Belonging to a strictly religious and conservative family, Babar has travelled a difficult road as a dancer. “I used to walk on foot from Nazimabad to Malir to take dance classes as I couldn’t afford transport fare on a daily basis. There came a time I didn’t have enough money to pay for the classes either,” he recalls. Resented and mocked by members of the family, Babar had no one he could seek support from.
After years of rejection and denunciation from the family, Babar finally convinced them to attend a performance. “That day changed everything for me. When they saw for themselves that there was nothing indecent in traditional dancing and in fact, served as a means to deliver a social message in the form of movement, my parents finally understood what the quest was all about.” Regretting the lack of recognition and training in the country, he questions how dance poses a threat to the society. “Acting and theatre, singing and music are celebrated but when it comes to learning and teaching dance, the art form becomes uncultured,” he reasserts.

“None can be a better actor than a dancer, who speaks to you without words,” Babar iterates rhythmically as the sound of a Pushto track playing in one of the classrooms hits the courtyard.

The Bharatnatyam dance class has been dismissed but the sound of the feet tapping hasn’t stopped. An 18-year-old girl dressed in white, soaked in sweat and short of breath is still dancing in the training room.
It’s been 12 years since Leila started training in classical arts but she claims there is still a long way to go for her to consider herself a professional.

“For a six-year-old, classical dance was very strenuous and uninviting. But as the years passed, I eventually fell in love with what I was doing, and now it literally defines me,” Leila tells me.

Currently studying at the Karachi Grammar School, Leila reveals that dance classes are given at the younger level of the school but it is difficult to maintain the same for higher standards given the level of interest in our society at large in dance. “Dance is the kind of a thing which if you give it the space to grow, you’d be surprised to know how many people would be interested in,” she emphasises.

“It’s sad people don’t realise that behind the so-called ‘undignified’ dance form there’s thousands of years of history, stories and culture being passed on which will be lost if we don’t preserve it,” fears Leila.
Referring to the recent hype about the alleged ban on dance training in schools by the Sindh government, Leila feels there is a genuine need to shape popular discourse towards significance of the arts.
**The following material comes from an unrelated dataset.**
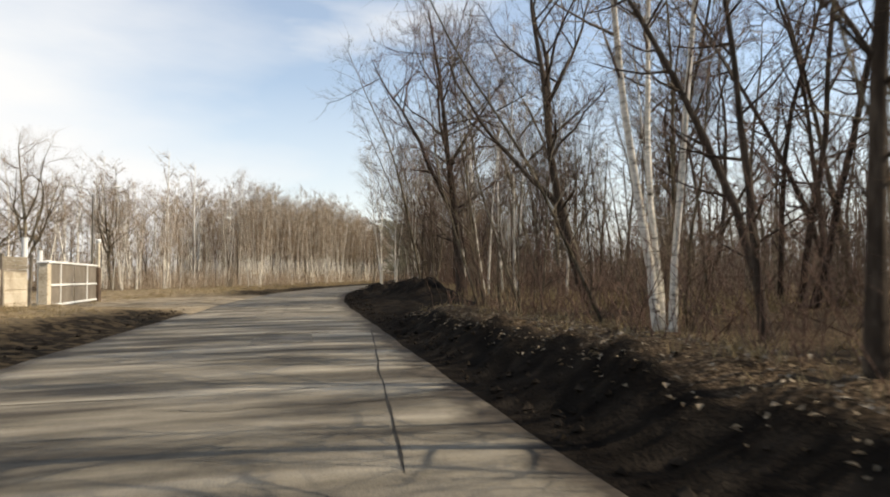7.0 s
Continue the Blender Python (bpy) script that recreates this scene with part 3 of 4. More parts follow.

“The public narrative in Pakistan is generally conducive to people from the arts, specifically dance. The hoopla about dance being unreligous and immodest deters people from performing and being open about their liking for the art form,” she says. Leila aims to fight for the protection and preservation of arts as she grows up.

Among the very few dance trainers in the city, Amjad has been devoted to teaching the basics of dance to primary level students for the last 17 years.

Serving as the tutor for the movement class at AMI School, he believes dance, above all, is about physical fitness. “Footwork is very good for foot muscles, coordination and balance. Stretching your arms and flexing legs maintains body shape and keeps the brain alert,” he points out. Ironically, even in a class of four-year-olds dance continues to face criticism, he laughs. “Dance is not vocational. It is something we only do at weddings,” Amjad says, quoting a student. He highlights several prejudices this art form is victim to: classical dance is synonymous with ‘Hindu dance’ and ‘mujra’; dance is for girls, and boys who dance are ‘unmanly’; it derails one from religion and ‘corrupts’ young minds.

“There is no respect for male dancers. I gave up performing in public as there was no appreciation of my skill,” he deplores, adding that he eventually diverted to teaching to utilise years of his education in dance. Amjad hopes seeing one of his students follow his footsteps someday. But he also hopes that by that time, his student will not face the same prejudice he encountered.